**Prompt:**
Reproduce every line of the material below, but drop the pictures.

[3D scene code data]
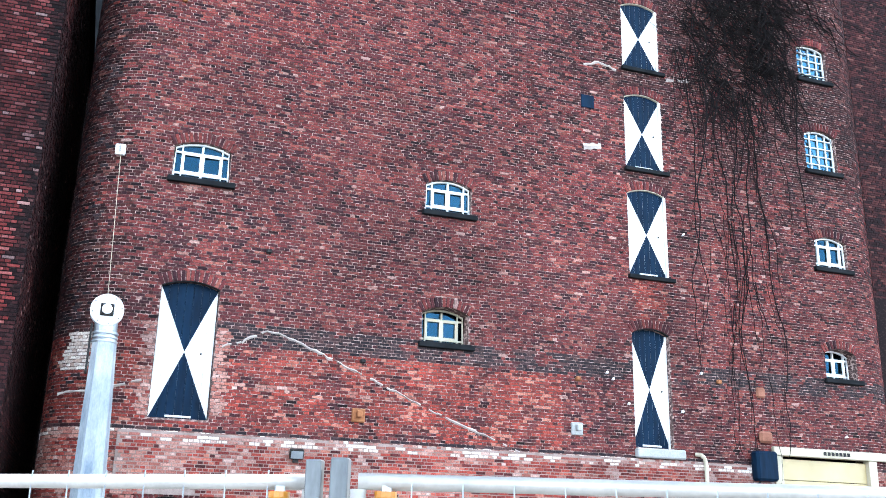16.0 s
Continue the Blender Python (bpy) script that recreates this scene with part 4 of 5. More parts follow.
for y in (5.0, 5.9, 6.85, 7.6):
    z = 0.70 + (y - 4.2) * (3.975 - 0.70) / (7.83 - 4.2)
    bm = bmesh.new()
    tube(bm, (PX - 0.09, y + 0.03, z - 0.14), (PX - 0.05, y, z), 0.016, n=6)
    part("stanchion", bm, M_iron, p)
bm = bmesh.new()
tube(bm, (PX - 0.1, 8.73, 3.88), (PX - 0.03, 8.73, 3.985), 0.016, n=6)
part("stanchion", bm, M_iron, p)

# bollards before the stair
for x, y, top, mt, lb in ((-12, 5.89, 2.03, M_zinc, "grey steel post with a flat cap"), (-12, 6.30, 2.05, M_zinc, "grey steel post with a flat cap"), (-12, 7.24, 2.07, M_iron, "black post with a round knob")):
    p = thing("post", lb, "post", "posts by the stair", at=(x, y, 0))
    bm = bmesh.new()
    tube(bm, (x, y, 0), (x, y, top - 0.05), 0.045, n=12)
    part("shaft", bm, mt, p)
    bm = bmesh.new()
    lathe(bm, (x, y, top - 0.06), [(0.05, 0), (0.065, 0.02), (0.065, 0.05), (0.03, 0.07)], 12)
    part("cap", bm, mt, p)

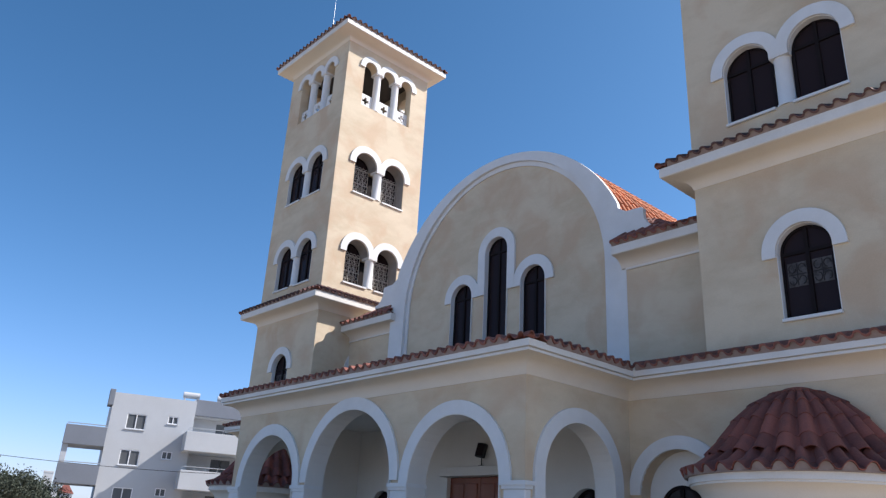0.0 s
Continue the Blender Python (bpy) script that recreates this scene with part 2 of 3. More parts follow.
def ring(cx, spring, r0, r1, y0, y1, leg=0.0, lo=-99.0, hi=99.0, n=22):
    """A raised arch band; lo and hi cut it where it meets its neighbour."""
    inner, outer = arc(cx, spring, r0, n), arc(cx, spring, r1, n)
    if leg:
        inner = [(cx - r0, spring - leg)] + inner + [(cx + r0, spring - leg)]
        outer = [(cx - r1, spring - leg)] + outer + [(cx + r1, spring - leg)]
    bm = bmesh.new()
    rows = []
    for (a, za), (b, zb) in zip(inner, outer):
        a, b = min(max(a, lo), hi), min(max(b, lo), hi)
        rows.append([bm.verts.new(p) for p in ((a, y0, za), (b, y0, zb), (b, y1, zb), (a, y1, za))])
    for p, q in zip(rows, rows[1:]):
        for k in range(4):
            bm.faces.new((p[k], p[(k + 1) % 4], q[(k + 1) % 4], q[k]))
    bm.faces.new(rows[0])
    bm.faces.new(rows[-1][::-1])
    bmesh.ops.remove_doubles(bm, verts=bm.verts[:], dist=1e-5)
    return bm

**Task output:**
16.0 s
Continue the Blender Python (bpy) script that recreates this scene with part 4 of 5. More parts follow.
for y in (5.0, 5.9, 6.85, 7.6):
    z = 0.70 + (y - 4.2) * (3.975 - 0.70) / (7.83 - 4.2)
    bm = bmesh.new()
    tube(bm, (PX - 0.09, y + 0.03, z - 0.14), (PX - 0.05, y, z), 0.016, n=6)
    part("stanchion", bm, M_iron, p)
bm = bmesh.new()
tube(bm, (PX - 0.1, 8.73, 3.88), (PX - 0.03, 8.73, 3.985), 0.016, n=6)
part("stanchion", bm, M_iron, p)

# bollards before the stair
for x, y, top, mt, lb in ((-12, 5.89, 2.03, M_zinc, "grey steel post with a flat cap"), (-12, 6.30, 2.05, M_zinc, "grey steel post with a flat cap"), (-12, 7.24, 2.07, M_iron, "black post with a round knob")):
    p = thing("post", lb, "post", "posts by the stair", at=(x, y, 0))
    bm = bmesh.new()
    tube(bm, (x, y, 0), (x, y, top - 0.05), 0.045, n=12)
    part("shaft", bm, mt, p)
    bm = bmesh.new()
    lathe(bm, (x, y, top - 0.06), [(0.05, 0), (0.065, 0.02), (0.065, 0.05), (0.03, 0.07)], 12)
    part("cap", bm, mt, p)

0.0 s
Continue the Blender Python (bpy) script that recreates this scene with part 2 of 3. More parts follow.
def ring(cx, spring, r0, r1, y0, y1, leg=0.0, lo=-99.0, hi=99.0, n=22):
    """A raised arch band; lo and hi cut it where it meets its neighbour."""
    inner, outer = arc(cx, spring, r0, n), arc(cx, spring, r1, n)
    if leg:
        inner = [(cx - r0, spring - leg)] + inner + [(cx + r0, spring - leg)]
        outer = [(cx - r1, spring - leg)] + outer + [(cx + r1, spring - leg)]
    bm = bmesh.new()
    rows = []
    for (a, za), (b, zb) in zip(inner, outer):
        a, b = min(max(a, lo), hi), min(max(b, lo), hi)
        rows.append([bm.verts.new(p) for p in ((a, y0, za), (b, y0, zb), (b, y1, zb), (a, y1, za))])
    for p, q in zip(rows, rows[1:]):
        for k in range(4):
            bm.faces.new((p[k], p[(k + 1) % 4], q[(k + 1) % 4], q[k]))
    bm.faces.new(rows[0])
    bm.faces.new(rows[-1][::-1])
    bmesh.ops.remove_doubles(bm, verts=bm.verts[:], dist=1e-5)
    return bm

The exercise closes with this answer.